I’ve written a bunch of books over the past two years and THE NAUGHTY LIST was number 6 or 7. And I think it’s important to remember that. At least for me, each book got better as I learned the craft. Each book brought out something more in me. If I could give any advice: it’s to keep writing. You never know when an idea will stick, and you never know what the next big thing will be. Don’t try to figure it out. Just write stories that you care about. Even if they start off about ninjas.


One of the best NAUGHTY LIST secrets I know is the evolution of the title - you'll have to visit Suzanne at her blog for the scoop on that... The sequel, TOO MANY BOYS, will hit the shelves June 10!

Leave a comment below telling us either a) why you're dying to read THE NAUGHTY LIST, or b) your worst (or funniest) boyfriend story. You have until 5pm PST on Monday to post, and we'll pick a winner next week! (If you don't have a blog link, be sure to leave a way to contact you.)

Thanks, Suzanne!


  1. i want to see assault with a pom pom as a weapon.

  2. Not here to win anything except worst boyfriend story, since I honorably admit that my employment with HarperCollins renders me ineligible. Let some other kid win a book! But I believe I DESERVE to win Worst Boyfriend, since I was engaged FOR SEVEN YEARS to a "man" who blogs about comic books via the personality of a sweater-wearing stuffed animal that is really a cow, but if you put a looseleaf ring through its nose is magically transformed into a bull. That wears sweaters. And likes comic books. Oh, and did I forget to say that he fainted and cried almost constantly? The fiance, not the cow. Most famously when we got separated in the crowd at the Sing-Along Sound of Music screening at the Ziegfeld theater in NYC some years back. An ambulance came. Seriously. Wow, it's like I was BORN to win a prize for Worst Boyfriend Story!! Bring it, suckas!

  3. Wow, that IS scary! I dated a guy briefly who had panic attacks over baked potatoes - that was odd, but I wouldn't say worst. That was the paranoid stalkerish guy.

  4. I love female protagonists who break pre-conceived molds. Cheerleaders are seen as superficial (okay, I've been known to have that opinion), which isn't fair. Books are a great vehicle for gaining a fuller perspective of people and this one looks like a fun way to see cheerleaders as more than decorations.

  5. I want to read The Naughty List 'cause a.) I love the cover and b.) It just sounds like a really fun book! :)

  6. I have been interested in reading this book for what seems like forever! The cover catches my eye because I love pink, and anything that has to do with boys getting caught doing bad things I'm always interested in ;-)

    I know I have like a hundred funny AND bad boyfriend stories but of course I can't think of any right now!!


  7. I thought I'd landed a boyfriend after, shall we say, an overzealous night in a dorm. Problem was, my best friend thought she had a boyfriend too- the same guy. Turns out, she had been 'cavorting' with The Player on the sly for over two weeks by the time I confided in her about my hot lovin'. We were shocked to realize that The Player had fed us both the same lines- and cheezy ones at that. Suddenly we saw the potential for some good old fashioned, unbridled revenge.
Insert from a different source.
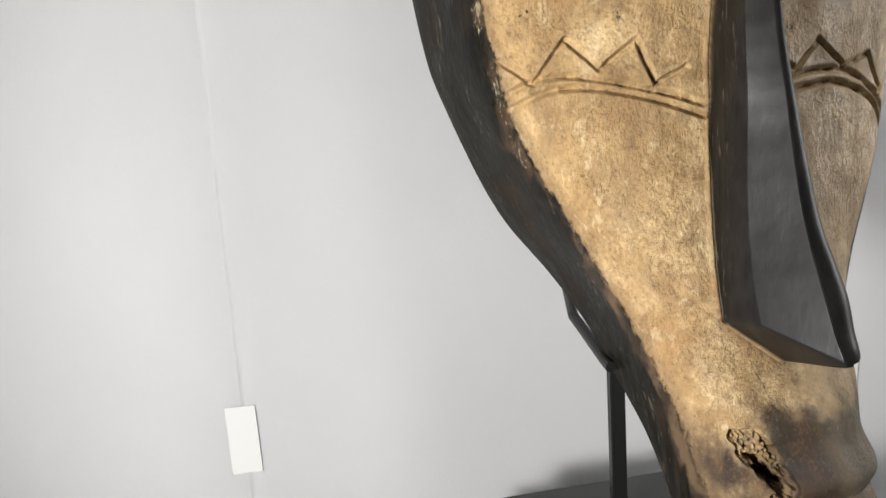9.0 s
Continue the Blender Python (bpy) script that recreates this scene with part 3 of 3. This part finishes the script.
# holes near the edge, for cords: shallow dents whose dark inside is coloured in
for x, z, y, ink in ((-0.149, 0.370, 0.118, 0), (0.151, 0.398, 0.112, 1)):
    d = np.sqrt((XC - x) ** 2 + (Z - z) ** 2 * 0.35 + ((Y - y) * 0.9) ** 2)
    XC = XC - np.sign(x) * 0.004 * np.exp(-((d / 0.0035) ** 2))
    deep = np.maximum(deep, (1.5 if ink else 0.9) * np.clip(1 - d / (0.0065 if ink else 0.0030), 0, 1))
    if not ink:
        bare = np.minimum(bare, d - 0.0045)

# stains, spots and some painted shade on the pale face
hollow = np.sqrt(((XC - 0.0975) / 0.0027) ** 2 + ((Z - 0.4780) / 0.0050) ** 2) + 0.22 * bumps(800, 86)
Y += np.where(ahead, 0.0009 * step(1.1 - hollow, 0, 0.9), 0)
deep = np.maximum(deep, np.where(ahead, 0.60 * np.exp(-(((hollow - 0.85) / 0.22) ** 2)) * step(0.476 - Z, 0, 0.002), 0))
bare = np.minimum(bare, np.where(ahead, 0.0030 * np.abs(hollow - 0.8) + 0.0018 * step(XC, 0.0962, 0.0978), 0.05))
for x, z, r, amount in ((0.080, 0.311, 0.0034, 1.0), (0.112, 0.290, 0.0022, 1.0), (0.033, 0.291, 0.0034, 0.7), (0.119, 0.384, 0.0030, 0.9), (-0.088, 0.337, 0.0022, 0.8), (-0.108, 0.311, 0.0032, 0.7), (-0.095, 0.392, 0.0024, 0.6),
                        (-0.103, 0.391, 0.0026, 0.5), (0.093, 0.300, 0.0016, 0.7), (0.082, 0.428, 0.0018, 0.6), (-0.064, 0.303, 0.0022, 0.6), (0.075, 0.239, 0.0014, 0.7), (-0.099, 0.383, 0.0034, 0.5)):
    dark_marks = np.maximum(dark_marks, 0.75 * amount * spot(x, z, r * 1.25, 0.8))
    Y += 0.0006 * spot(x, z, r) * facing
# stains; the broad right-cheek ones also stand in for its shade
stain_shade = np.zeros(Z.shape)
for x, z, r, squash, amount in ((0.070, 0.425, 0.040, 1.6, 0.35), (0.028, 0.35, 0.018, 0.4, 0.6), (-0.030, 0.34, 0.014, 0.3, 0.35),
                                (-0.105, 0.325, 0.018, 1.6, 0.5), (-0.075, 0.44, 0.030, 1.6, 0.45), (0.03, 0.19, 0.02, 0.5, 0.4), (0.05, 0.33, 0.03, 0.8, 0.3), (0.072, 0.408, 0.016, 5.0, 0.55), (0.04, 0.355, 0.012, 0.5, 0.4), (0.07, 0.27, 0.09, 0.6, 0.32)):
    stain_shade = np.maximum(stain_shade, amount * spot(x, z, r, squash))
chin = 0.70 * (1 - step(Z, 0.045, 0.118 + 0.022 * bumps(130, 51))) + 0.10 * bumps(420, 52) + 0.06 * bumps(900, 53)
for x, z, r, squash, amount in ((0.014, 0.076, 0.032, 2.2, 0.95), (-0.016, 0.097, 0.011, 0.9, 0.55), (0.000, 0.088, 0.014, 1.2, 0.45), (0.030, 0.072, 0.020, 2.0, 0.5), (0.040, 0.085, 0.020, 1.1, 0.5), (-0.040, 0.072, 0.012, 1.5, 0.4), (-0.030, 0.046, 0.014, 1.2, 0.5), (-0.004, 0.062, 0.010, 0.7, 0.4)):
    chin = chin + amount * spot(x, z, r, squash)
stain_shade = np.maximum(stain_shade, np.where(ahead, chin * (1 - step(Z, 0.115, 0.13)), 0))
split = np.where(ahead, away(XC, Z, smooth_line([(-0.018, 0.119), (-0.0155, 0.112), (-0.0150, 0.105), (-0.0125, 0.099), (-0.0105, 0.093)])), 0.05)
deep = np.maximum(deep, 0.75 * np.clip(1 - split / 0.0006, 0, 1))

# brown ageing towards edges and under the brow; right half deepened for its shade
tint = 0.55 * np.exp(-np.clip(paint, 0, 1) / 0.006)
tint = np.maximum(tint, np.where(left, 0.48, 0.85) * step(Z, 0.375, 0.44))
tint = np.maximum(tint, np.where(left, 0.26, 0.34))
tint = np.maximum(tint, 0.8 * (1 - step(Z, 0.075, 0.12)))
tint = np.where(ahead, tint + 0.12 * bumps(150, 71), 0)
ragged = step(A, 0.03, 0.05)
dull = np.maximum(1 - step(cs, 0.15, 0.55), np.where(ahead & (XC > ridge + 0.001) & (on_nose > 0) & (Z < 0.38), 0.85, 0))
# sheen cut unevenly over the right forehead, to place its highlight
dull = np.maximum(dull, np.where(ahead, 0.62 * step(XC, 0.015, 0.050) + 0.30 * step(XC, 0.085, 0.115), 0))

# the adze leaves the surface slightly uneven
Y += (0.0007 * bumps(120, 11) + 0.00035 * bumps(320, 12)) * facing * np.where((paint < 0) & (~left | (on_nose > 0)), 0.45, 1)
Y += (0.0015 * bumps(200, 13) + 0.0008 * bumps(430, 14)) * step(paint, 0.002, 0.01) * (0.25 + 0.75 * step(Z, 0.30, 0.42)) * facing
# the block it was carved from is deeper at the sides and fuller over the brow
q = np.clip(A / (W + 1e-6), 0, 1)
KNOTS = [0.05, 0.10, 0.20, 0.28, 0.35, 0.42, 0.50, 0.60, 0.69]
push = curve(KNOTS, [-0.0050, -0.0025, 0.0010, 0.0010, 0.0012, -0.0062, -0.0110, -0.0100, -0.0110])(Z)
for power_of, deep_l, deep_r in ((2, [0.0004, 0.0024, 0.0052, 0.0095, 0.0183, 0.0266, 0.0285, 0.0229, 0.0157], [0.0100, 0.0050, -0.0045, -0.0114, -0.0139, -0.0062, 0.0048, 0.0110, 0.0156]),
                                 (5, [0.0021, -0.0060, -0.0165, -0.0275, -0.0280, -0.0131, -0.0016, 0.0104, 0.0201], [-0.0080, -0.0100, -0.0074, 0.0013, 0.0108, 0.0201, 0.0227, 0.0198, 0.0152]),
                                 (14, [-0.0120, 0.0120, 0.0460, 0.0350, 0.0290, 0.0208, 0.0092, 0.0004, -0.0075], [-0.0037, -0.0021, 0.0, 0.0027, 0.0052, 0.0065, 0.0054, 0.0036, 0.0016])):
    push = push + np.where(left, curve(KNOTS, deep_l)(Z), curve(KNOTS, deep_r)(Z)) * q**power_of
for x, z, r, amount in ((-0.055, 0.376, 0.028, 0.005), (0.037, 0.368, 0.020, -0.006), (0.070, 0.412, 0.026, -0.0055), (-0.085, 0.583, 0.020, -0.005), (-0.030, 0.078, 0.018, -0.006), (0.026, 0.160, 0.020, -0.007)):
    push = push + amount * np.exp(-((XC - x) ** 2 + (Z - z) ** 2) / r**2)
slant = np.stack([XC - np.where(left, -0.16 - 0.14 * step(Z, 0.20, 0.33), 0.19), Y - np.where(left, -0.39, -0.22)])
slant /= np.linalg.norm(slant, axis=0)
aslant = step(q, 0.05, 0.32)
XC = XC + push * slant[0] * aslant
Y = Y + push * (slant[1] * aslant + 1 - aslant)
X = XC + C
verts = np.stack([X, Y, Z], -1)
dv = np.zeros_like(verts)
dv[1:-1], dv[0], dv[-1] = verts[2:] - verts[:-2], verts[1] - verts[0], verts[-1] - verts[-2]
du = np.roll(verts, -1, 1) - np.roll(verts, 1, 1)
normals = np.cross(du, dv)
normals /= np.linalg.norm(normals, axis=-1, keepdims=True) + 1e-12
verts, normals = verts.reshape(-1, 3), normals.reshape(-1, 3)
i, j = np.meshgrid(np.arange(ROWS - 1), np.arange(COLS), indexing="ij")
jn = (j + 1) % COLS
quads = np.stack([i * COLS + j, i * COLS + jn, (i + 1) * COLS + jn, (i + 1) * COLS + j], -1).reshape(-1, 4)
border = np.where(ahead & (A > 0.03), np.where(left, 1.0, 0.62) * np.exp(-(((sd + 0.0010) / 0.0018) ** 2)), 0)
border = np.where(left & (A > 0.08), border * (0.55 + 0.45 * step(Z, 0.37, 0.40)), border)
border = np.maximum(border, np.where(ahead & ~left, 0.78 * np.exp(-((rim / 0.0017) ** 2)), 0))
border = np.maximum(border, np.where(ahead, np.maximum(streaks, 0.75 * step(1.0 - hollow, 0, 0.3)), 0))
border = np.maximum(border, np.where(ahead & (ins > 0.002) & (sd < 0.001) & (A > 0.006), 0.62 * step(Z, 0.365, 0.425), 0))
plain_wood = np.where(ahead, step(on_nose, 0.0, 0.002) * (1 - step(Z, 0.29, 0.38)), 0)
VALUES = {"border": border, "paint": paint, "bare": bare, "dark_marks": dark_marks, "stain_shade": stain_shade, "scuff": scuff, "deep": deep, "tint": tint, "ragged": ragged, "plain": plain_wood, "dull": dull, "grey": np.where(ahead, step(XC, 0.0, 0.02), 0)}


def grid_mesh(name, verts, normals, quads, values, mat):
    used, flat = np.unique(quads, return_inverse=True)
    me = bpy.data.meshes.new(name)
    me.vertices.add(len(used))
    me.vertices.foreach_set("co", verts[used].astype(np.float32).ravel())
    me.loops.add(quads.size)
    me.loops.foreach_set("vertex_index", flat.astype(np.int32).ravel())
    me.polygons.add(len(quads))
    me.polygons.foreach_set("loop_start", np.arange(0, quads.size, 4, dtype=np.int32))
    me.polygons.foreach_set("use_smooth", np.ones(len(quads), bool))
    for key, val in values.items():
        me.attributes.new(key, "FLOAT", "POINT").data.foreach_set("value", val.ravel()[used].astype(np.float32))
    me.update(calc_edges=True)
    me.normals_split_custom_set_from_vertices(normals[used])
    me.materials.append(mat)
    return new(name, me)


mask = tagged(new("carved_mask"), "long carved wooden mask with a pale two-lobed face and black hair", "mask")
mask.matrix_world = LEAN
corner = quads[:, 0]
is_face, is_nose, is_left = paint.ravel()[corner] > 0, on_nose.ravel()[corner] > 0, left.ravel()[corner]
for name, pick, label in (("body", ~is_face & ~is_nose, "glossy black worn wood"), ("face_panel", is_face & is_left, "tan kaolin with incised teeth"), ("face_panel", is_face & ~is_left, "tan kaolin with incised teeth"), ("nose", is_nose & ~is_face, "long black wedge-shaped nose")):
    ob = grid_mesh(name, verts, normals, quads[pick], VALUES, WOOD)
    ob.parent = mask
    tagged(ob, label=label)

# the knot of hair over the brow, cut off square in front
LONG = np.array([-0.086, -0.0855, -0.080, -0.065, -0.045, -0.020, 0.010, 0.035, 0.060, 0.085])
TALL = curve(LONG, [0.6310, 0.632, 0.637, 0.6545, 0.675, 0.691, 0.697, 0.692, 0.680, 0.658])
BROAD = curve(LONG, [0.0205, 0.0208, 0.0218, 0.0260, 0.0310, 0.0350, 0.0370, 0.0350, 0.029, 0.020])
FOOT = curve(LONG, [0.6115, 0.611, 0.609, 0.602, 0.596, 0.603, 0.618, 0.628, 0.633, 0.635])
ys = np.concatenate([[-0.0862] * 1, np.linspace(-0.086, -0.078, 10), np.linspace(-0.076, 0.085, 60)])
al = np.linspace(0, 2 * math.pi, 96, endpoint=False)
YS, AL = np.meshgrid(ys, al, indexing="ij")
hw, zt, zb = BROAD(YS), TALL(YS), FOOT(YS)
hw[0] *= 0.5
mid_z = (zt + zb) / 2
soft = 0.36 + 0.36 * step(YS, -0.078, -0.03)
flat_c, flat_s = np.sign(np.cos(AL)) * np.abs(np.cos(AL)) ** soft, np.sign(np.sin(AL)) * np.abs(np.sin(AL)) ** soft
ahead_end = step(-0.060 - YS, 0.0, 0.025)
squeeze = 1 - (0.22 + 0.14 * ahead_end) * step(np.sin(AL), -0.2, 1.0)
XX = 0.0088 + 0.0177 * step(YS, -0.078, -0.02) + hw * flat_c * squeeze + (0.004 + 0.003 * ahead_end) * np.sin(AL)
ZZ = mid_z + (zt - zb) / 2 * flat_s * np.where(np.arange(len(ys)) == 0, 0.5, 1)[:, None]
# one upper corner is pared away to a slanting facet, and the foot runs down towards the other side
across = np.clip((XX - XX.min(1, keepdims=True)) / np.ptp(XX, axis=1)[:, None], 0, 1)
pared = step(-0.052 - YS, 0.0, 0.026)
slope = zb + (zt - zb) * (0.10 + 0.95 * across / 0.46)
ZZ = ZZ + pared * (np.minimum(ZZ, slope) - ZZ)
ZZ -= 0.0045 * ahead_end * (across - 0.25) * (1 - step(np.sin(AL), -0.5, 0.6))
YY = YS + 0.009 * step(-0.046 - YS, 0.0, 0.040) * np.clip((ZZ - 0.614) / 0.02, -0.5, 1.2)
hair = np.stack([XX, YY, ZZ], -1)
dv = np.zeros_like(hair)
dv[1:-1], dv[0], dv[-1] = hair[2:] - hair[:-2], hair[1] - hair[0], hair[-1] - hair[-2]
nn = -np.cross(np.roll(hair, -1, 1) - np.roll(hair, 1, 1), dv)
nn /= np.linalg.norm(nn, axis=-1, keepdims=True) + 1e-12
i, j = np.meshgrid(np.arange(len(ys) - 1), np.arange(96), indexing="ij")
hq = np.stack([i * 96 + j, (i + 1) * 96 + j, (i + 1) * 96 + (j + 1) % 96, i * 96 + (j + 1) % 96], -1).reshape(-1, 4)
k = np.arange(47)
hq = np.vstack([hq, np.stack([k, k + 1, 94 - k, 95 - k], -1)])
nn[:2] = Vector((0, -0.9, -0.43))
lipd = np.where((YS < -0.0848) & (np.cos(AL) < -0.75), 0.0002, 0.004)
ob = grid_mesh("hair_knot", hair.reshape(-1, 3), nn.reshape(-1, 3), hq, {"border": np.where(YS < -0.0848, 0.75, 0.55 * step(-0.012 - YS, 0, 0.03) * step(-0.05 - np.cos(AL), 0.0, 0.3)), "paint": np.full(YS.shape, -0.05), "bare": lipd, "dark_marks": YS * 0, "stain_shade": YS * 0, "scuff": 0.55 * step(-0.02 - YS, 0, 0.03) * (np.cos(AL) < 0.3), "deep": YS * 0, "tint": YS * 0, "ragged": YS * 0, "plain": YS * 0, "dull": YS * 0 + 0.3, "grey": YS * 0}, WOOD)
ob.parent = mask
tagged(ob, label="black knot with a pale cut end")

# ---- tape on the joints of the backing ----
for x, z, turn in ((-0.314, 0.060, -1.0), (0.261, 0.054, 1.5)):
    strip = tagged(part("tape_strip", box(-0.0135, 0.0135, -0.0012, -0.0002, -0.032, 0.032), TAPE), "short strip of white paper tape on the backing joint", "tape", group="tape on the joints")
    strip.matrix_world = pose(x, BACK, z, 0, turn, 0)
    That night we went out with a group of friends, including The Player. We stayed cool. We both knew he was a drunk, so we bided our time, refilling his cup. The minute he passed out, we grabbed some shaving cream and a razor and removed his eyebrows. Well, at least parts of his eyebrows. None of our dude friends came to his aid; in fact, they were highly amused. But three other giggling lady friends stepped up and took a turn with the razor. The Player had trouble playin' for a long time after, but we ladies never got played again.

  8. I want to read the Naughty List cause it sounds awesome!! I've heard great stuff about the book, and it sounds like a lot of fun!


  9. I want to read The Naughty List because anything that starts out as a "cheerleading ninja" book is always awesome. The plot just sounds so fun!


  10. I've always been a rather good and boring girl. I need to read The Naughty List to spice up my life!


  11. I want to read some girl power in a novel!

    jpetroroy at gmail dot com

  12. After reading about Suzanne's journey to publication, I'm dying to read her book : )


  13. This book sounds great!

    I remember a date where the guy reached down between the seats and pulled out this huge knife he kept for safety. I was fortunate as he merely showed it to me, but . . .our first and LAST date.

  14. Sounds like a great book! I can't wait to read it.

    My worst boyfriend story is from senior year in high school. I had been going out with a guy from a different school for a few months and everything seemed perfect. The only issue was that he had developed a lot of bad habits while dating his ex-girlfriend - excessive cursing, smoking, etc. I let it go for the most part, attributing it to the fact that he had changed since we knew each other freshman year. I also knew he still spoke to his ex, but I trusted him. The thing that started to raise my suspicions was the fact that he constantly talked about what she had liked, including his beard.
    One day he asked me if I would go to Victoria's Secret with him to by lingerie for her as a joke for her birthday. That was the same day I noticed that my clean shaven boyfriend had regrown his beard. I confronted him about it. He fed me some line about the fact that it was bridge day at school and he was supposed to be the principal for the day, and the principal had a beard.
    I wasn't buying, and, after applying some more pressure by reminding him that his ex had always liked his beard, the truth came out. He had been cheating on me with her since the day we started dating.